Alright, that's all the nerding out I've kept pent up this month. Thanks for listening! It still feels silly sometimes rambling about this stuff to you so much, but I hope it'll give you something new to enjoy now and then, and at least a few new ideas to think on here n there. I'm about to take a hearty break and get some real social time in, so hopefully I'll finally get to unwind properly after all the fuss this month. I'll just have to be careful not to let that get me too far behind on the work for next month, of course!

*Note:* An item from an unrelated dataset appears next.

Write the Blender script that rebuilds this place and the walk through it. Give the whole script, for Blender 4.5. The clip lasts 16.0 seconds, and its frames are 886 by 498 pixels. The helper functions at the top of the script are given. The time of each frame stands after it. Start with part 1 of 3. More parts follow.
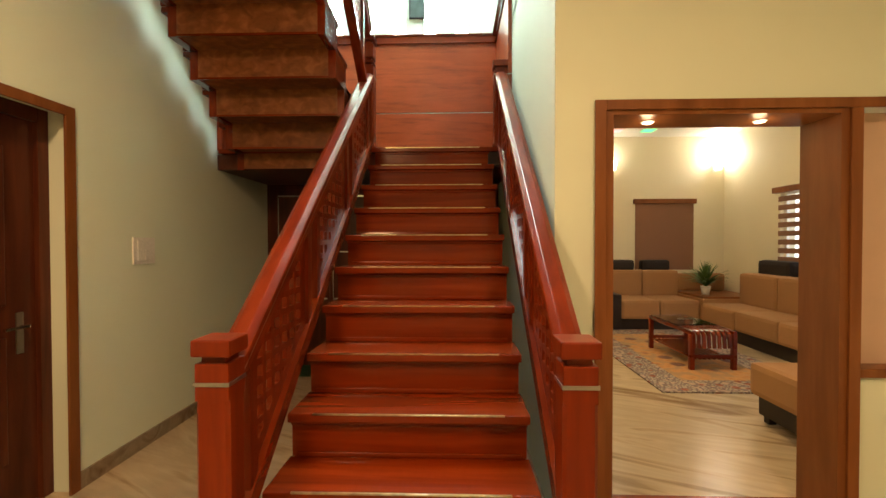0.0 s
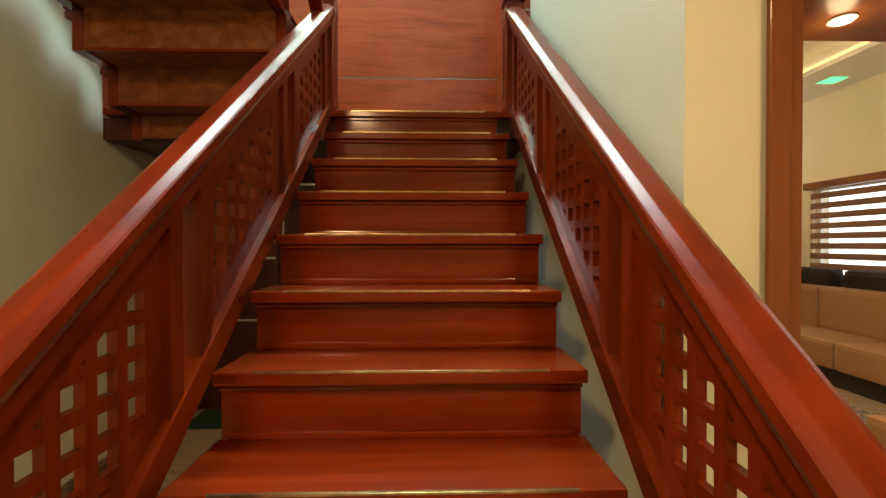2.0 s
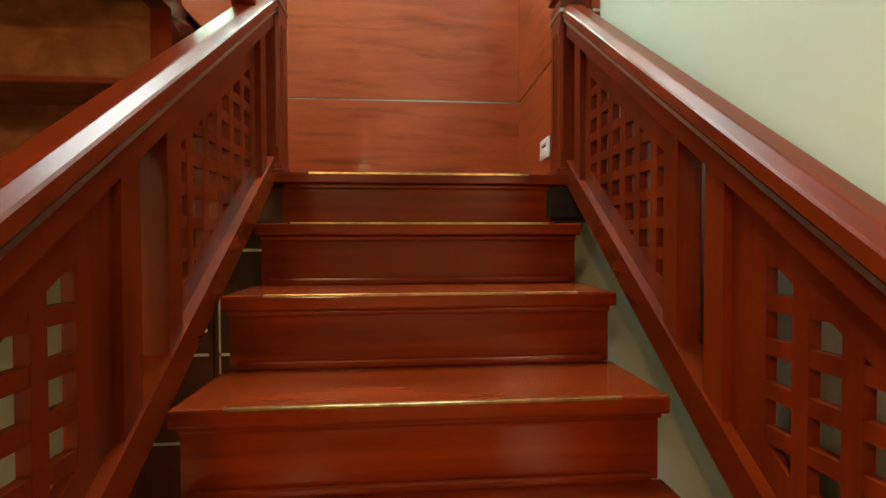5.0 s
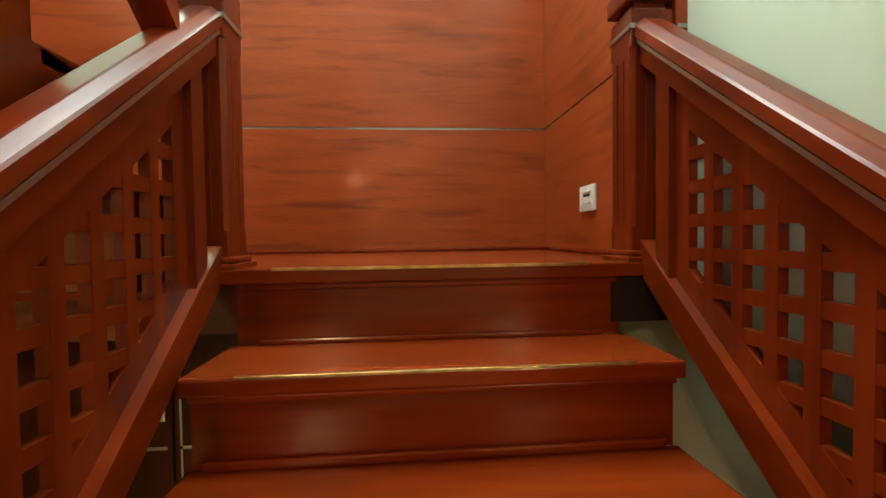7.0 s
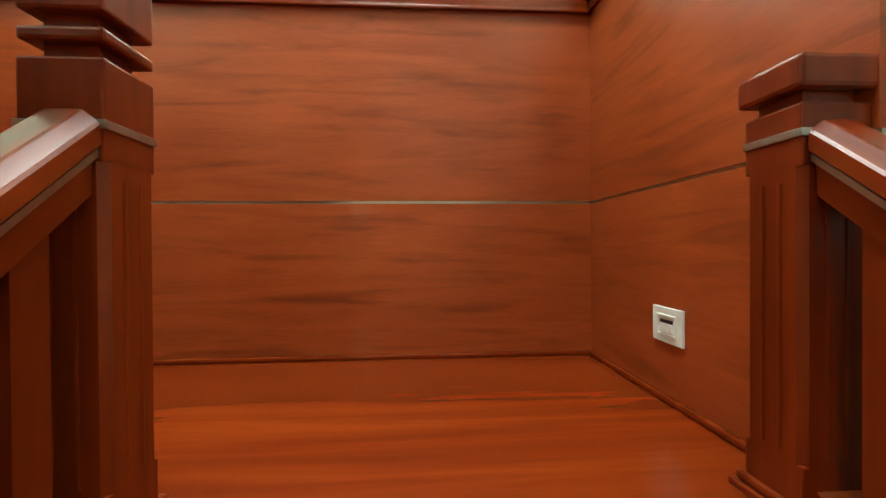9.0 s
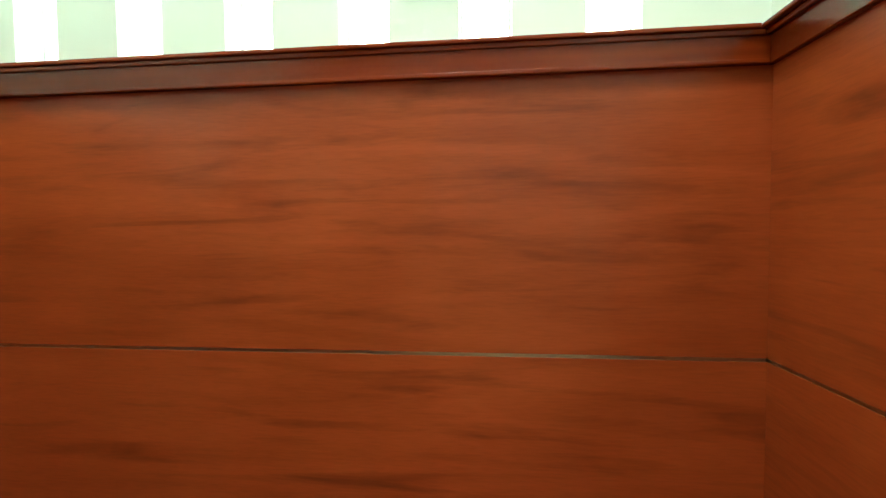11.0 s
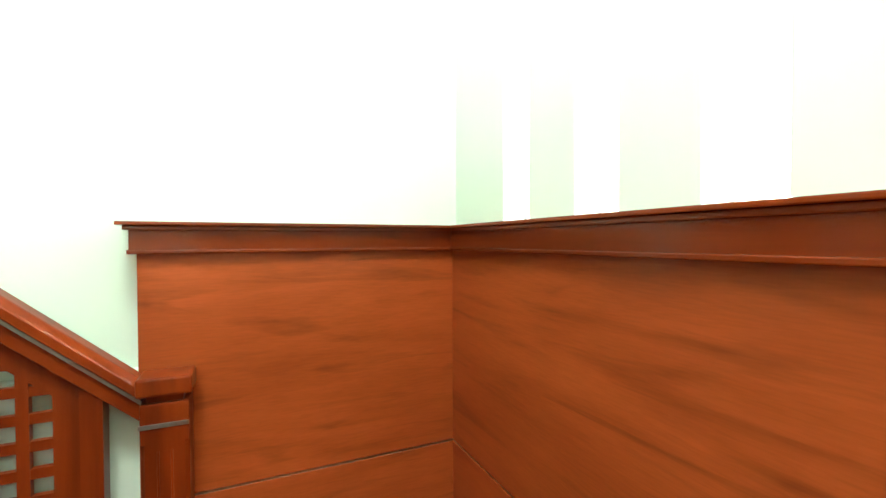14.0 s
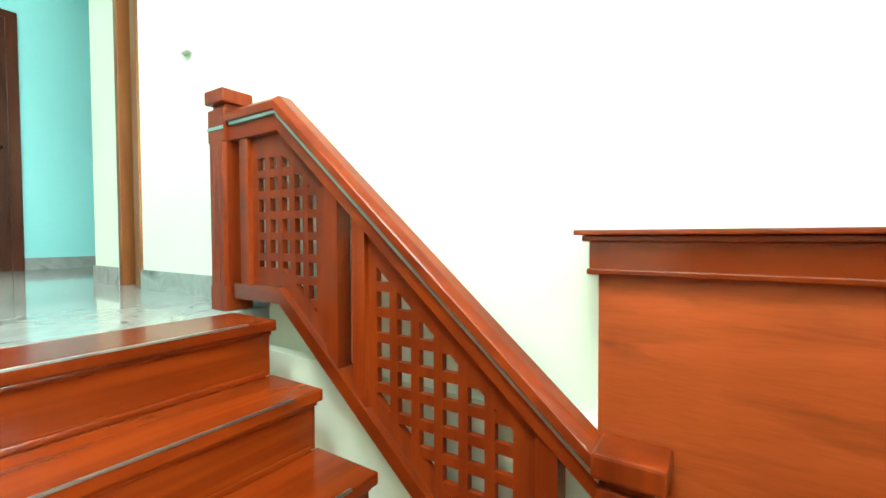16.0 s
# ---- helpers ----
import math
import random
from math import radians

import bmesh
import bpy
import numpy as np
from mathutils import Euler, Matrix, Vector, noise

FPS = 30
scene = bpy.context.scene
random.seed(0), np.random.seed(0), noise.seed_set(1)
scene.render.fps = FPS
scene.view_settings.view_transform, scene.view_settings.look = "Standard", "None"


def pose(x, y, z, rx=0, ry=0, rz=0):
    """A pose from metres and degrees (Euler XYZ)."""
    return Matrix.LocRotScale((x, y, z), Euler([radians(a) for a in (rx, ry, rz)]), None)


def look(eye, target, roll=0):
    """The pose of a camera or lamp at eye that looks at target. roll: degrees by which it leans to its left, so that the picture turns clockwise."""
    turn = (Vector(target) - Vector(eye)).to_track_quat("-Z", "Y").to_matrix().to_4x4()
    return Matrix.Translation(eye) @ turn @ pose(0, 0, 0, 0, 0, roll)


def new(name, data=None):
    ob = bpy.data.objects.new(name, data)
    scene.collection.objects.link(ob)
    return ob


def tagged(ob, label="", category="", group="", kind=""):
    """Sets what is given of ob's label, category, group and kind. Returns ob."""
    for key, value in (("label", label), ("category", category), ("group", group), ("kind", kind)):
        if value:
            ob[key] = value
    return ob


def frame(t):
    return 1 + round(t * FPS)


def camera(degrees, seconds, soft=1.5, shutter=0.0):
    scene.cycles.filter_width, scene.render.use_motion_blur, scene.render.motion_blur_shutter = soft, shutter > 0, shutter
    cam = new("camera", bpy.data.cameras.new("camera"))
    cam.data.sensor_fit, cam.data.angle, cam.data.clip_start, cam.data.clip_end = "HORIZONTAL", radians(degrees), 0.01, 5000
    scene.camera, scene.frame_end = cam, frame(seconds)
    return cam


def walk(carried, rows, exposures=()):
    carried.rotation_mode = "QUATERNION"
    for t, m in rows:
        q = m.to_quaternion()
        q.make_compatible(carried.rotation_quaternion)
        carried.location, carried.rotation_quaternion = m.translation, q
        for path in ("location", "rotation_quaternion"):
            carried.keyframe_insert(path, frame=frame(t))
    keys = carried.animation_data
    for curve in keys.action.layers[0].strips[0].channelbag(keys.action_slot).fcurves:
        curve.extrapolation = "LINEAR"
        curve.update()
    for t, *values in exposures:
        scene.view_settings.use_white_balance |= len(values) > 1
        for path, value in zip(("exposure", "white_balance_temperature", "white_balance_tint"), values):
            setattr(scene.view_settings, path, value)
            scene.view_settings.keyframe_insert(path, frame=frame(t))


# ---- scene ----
cam = camera(91.8, 16.0)
PATH = [
    (0, (0.082, -0.062, 1.396), (0.021, 1.937, 1.364), -0.1),
    (0.5, (0.057, 0.188, 1.4), (0.072, 2.188, 1.365), -0.1),
    (1, (0.041, 0.446, 1.396), (0.082, 2.445, 1.359), -0.1),
    (1.5, (0.018, 0.701, 1.395), (0.061, 2.701, 1.361), -0.0),
    (2, (-0.034, 0.961, 1.401), (0.02, 2.96, 1.382), -0.0),
    (2.5, (-0.059, 1.196, 1.443), (0.024, 3.194, 1.418), -0.2),
    (3, (-0.092, 1.389, 1.556), (0.051, 3.383, 1.486), 0.1),
    (3.5, (-0.085, 1.562, 1.635), (0.063, 3.556, 1.589), -0.1),
    (4, (-0.11, 1.697, 1.735), (0.041, 3.69, 1.689), -0.2),
    (4.2, (-0.116, 1.74, 1.776), (0.023, 3.735, 1.744), -0.2),
    (6.5, (-0.178, 2.272, 2.154), (0.0, 4.263, 2.099), 0.0),
    (7, (-0.168, 2.383, 2.228), (-0.009, 4.375, 2.172), -0.8),
    (7.5, (-0.178, 2.493, 2.348), (0.002, 4.484, 2.284), -0.7),
    (8, (-0.176, 2.617, 2.433), (-0.015, 4.61, 2.37), -1.1),
    (8.5, (-0.188, 2.719, 2.53), (-0.036, 4.713, 2.494), -0.6),
    (9, (-0.177, 2.825, 2.582), (-0.048, 4.821, 2.565), -0.4),
    (11.5, (-0.191, 3.421, 3.130), (-0.593, 5.378, 3.044), -0.5),
    (12, (-0.178, 3.509, 3.152), (-0.84, 5.395, 3.142), -0.1),
    (12.5, (-0.254, 3.601, 3.284), (-1.204, 5.361, 3.235), -0.2),
    (13, (-0.298, 3.695, 3.351), (-1.580, 5.229, 3.309), -0.1),
    (13.5, (-0.332, 3.728, 3.429), (-1.9, 4.969, 3.402), -0.4),
    (14, (-0.407, 3.746, 3.494), (-2.229, 4.568, 3.458), -0.2),
    (14.5, (-0.527, 3.828, 3.517), (-2.508, 4.102, 3.484), -0.3),
    (15, (-0.657, 3.802, 3.546), (-2.652, 3.668, 3.487), -0.3),
    (15.5, (-0.803, 3.761, 3.539), (-2.702, 3.135, 3.494), -0.1),
    (16, (-0.939, 3.681, 3.54), (-2.603, 2.573, 3.481), -0.2),
]
K = 1.07             # metres to one unit of the plan and the path
sized = lambda p: tuple(K * c for c in p)
walk(cam, [(t, look(sized(e), sized(g), r)) for t, e, g, r in PATH],
     [(0, 0.1), (3, -0.06), (4.2, 0.05), (6.5, 0.06), (9, -0.1), (12, -0.38), (13, -0.36), (14, -0.06), (16, 0.16)])

# ---- light ----
world = bpy.data.worlds.new("world")
scene.world = world
world.use_nodes = True
wn = world.node_tree
sky = wn.nodes.new("ShaderNodeTexSky")
sky.sky_type = "NISHITA"
sky.sun_disc = False
sky.sun_elevation = radians(50)
sky.sun_rotation = radians(20)
wn.nodes["Background"].inputs["Strength"].default_value = 0.12
wn.links.new(sky.outputs[0], wn.nodes["Background"].inputs[0])
sun_data = bpy.data.lights.new("sun", "SUN")
sun_data.energy, sun_data.angle, sun_data.color = 2.5, radians(0.6), (1, 0.95, 0.87)
sun = new("sun", sun_data)
sun.matrix_world = look((2, 14, 14), (0, 4, 3))


def area_lamp(name, eye, target, w, h, watts, color):
    d = bpy.data.lights.new(name, "AREA")
    d.shape, d.size, d.size_y, d.energy, d.color = "RECTANGLE", K * w, K * h, K * K * watts, color
    ob = new(name, d)
    ob.matrix_world = look(sized(eye), sized(target))
    return ob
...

I hope you're taking care of yourself as well! It's important to take a proper break, or even a vacation, now and then, or you'll burn out without realizing! If we get too caught up in our work, we can lose perspective on why we're doing what we do, which will drain all the meaning and the joy even from what should be a good job. Make sure to get out of your own head now and then!

...I guess that's funny wording, coming from me, actually. Things are... reaching a peak, in the void. We've come a long way, you and me, you know? ...Thank you for standing by my side. Thank you for all your help, and your patience, and your support. I think it's finally paying off, so... I hope that you'll be happy with how things are turning out. That you don't feel like you've put all this effort in for nothing. It's meant the world to me that we've gotten this far.

From the bottom of my heart... thank you. And... Stay warm!